Ahh, you're OK with half of what you were looking for?

Here's my 30mph bike, soon to do 35mph. 24" rear so i can extract more power out of a smaller hub; a nice suspension seatpost and fattish tires is mandatory on a hardtail at that speed.

Range at ~31mph is 30-35 miles. Can charge to full in 4 hours.

Sound like your kind of build? a dual suspension bike would be nicer but they are challenging to fit a lot of range in.

2024-06-21 23_27_04-Window.jpg
 
I have the ability to charge while at work. 8-24mi a charge is what's necessary 30mph is sufficient though 40+ would be preferable.

Is the 8 mile trip to the bus on paved roads? Are they good paved roads? Also what is the speed limit of the roads on this 8 mile leg of the trip?

How about the 16 miles from the bus stop Into work? What is the speed limit of the roads on this part of the route? How about presence of bike lanes along this part of the route?
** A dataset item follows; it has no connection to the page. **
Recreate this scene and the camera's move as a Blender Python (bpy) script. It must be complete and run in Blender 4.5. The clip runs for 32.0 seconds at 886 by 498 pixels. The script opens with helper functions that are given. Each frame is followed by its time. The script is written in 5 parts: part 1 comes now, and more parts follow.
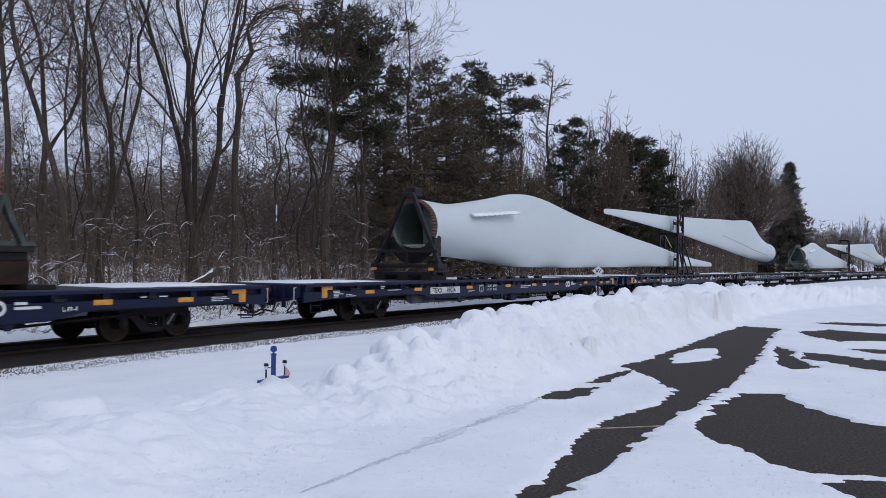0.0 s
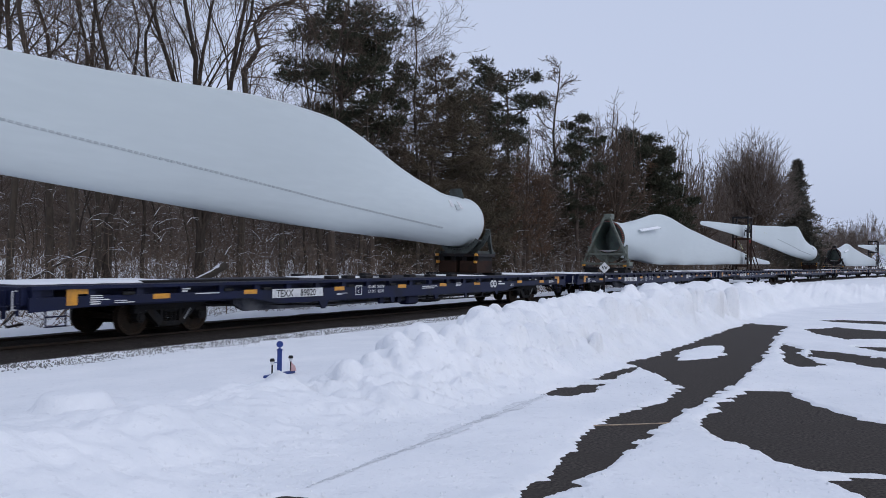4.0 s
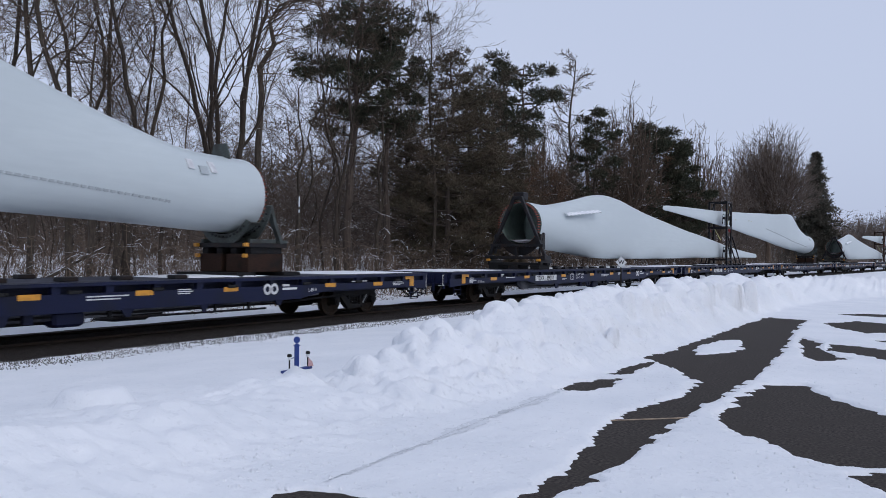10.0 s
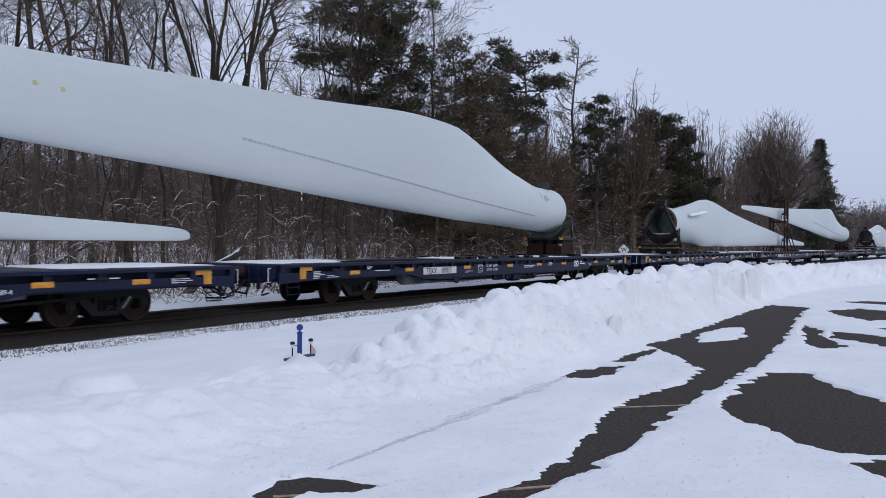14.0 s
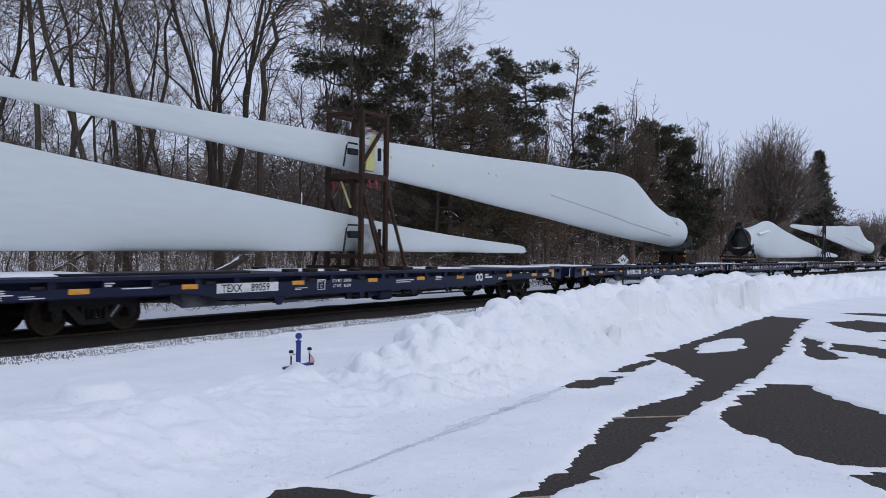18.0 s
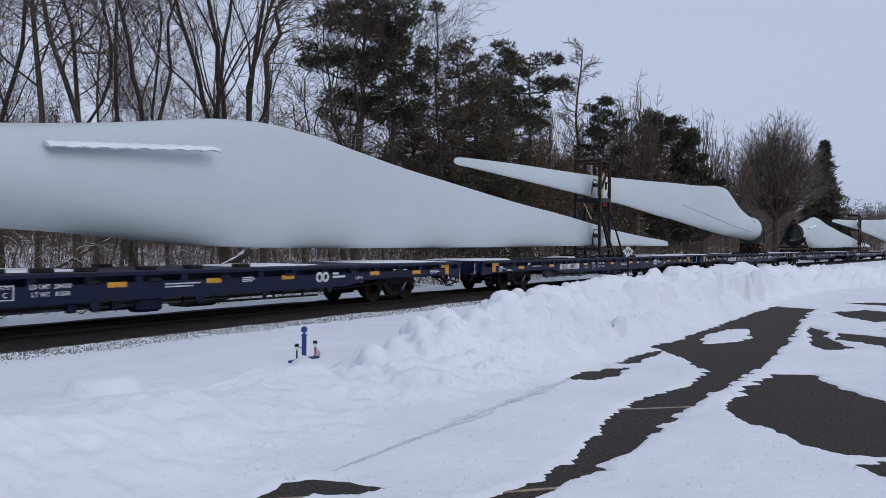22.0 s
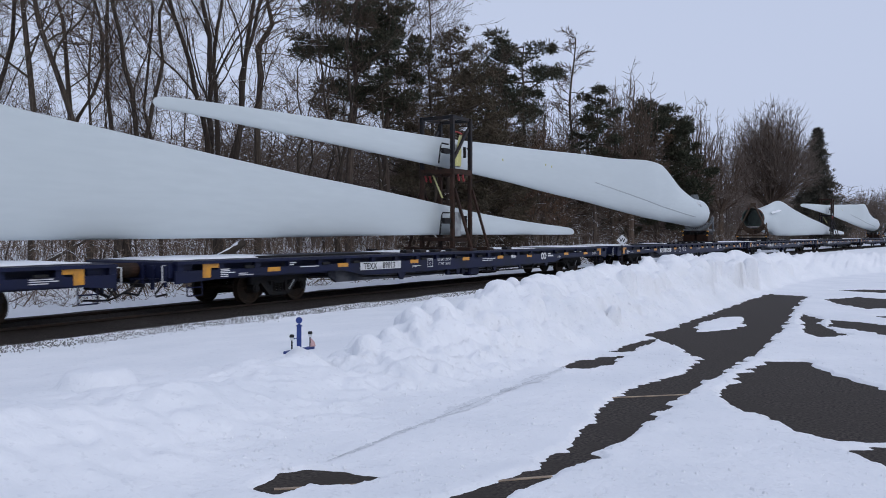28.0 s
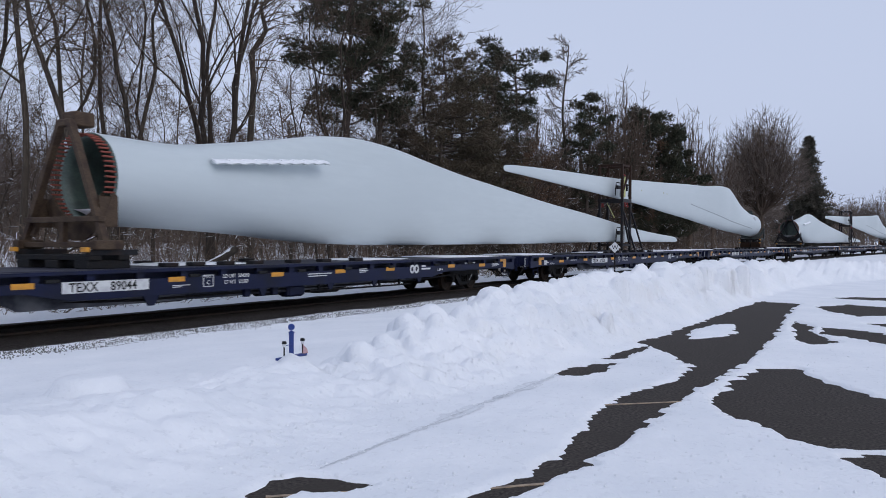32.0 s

If bike lanes are present how much of the 16 mile route has them and are they protected bike lanes?
 
I found you a bike. I couldn't get to transfer to this thread but it's in the used section. Maybe someone else can transfer it here ? It's a gray Borg Warp ebike EIG 20ah battery of you will need a new bigger battery probably 100 amp your hour or more. To get the range you want.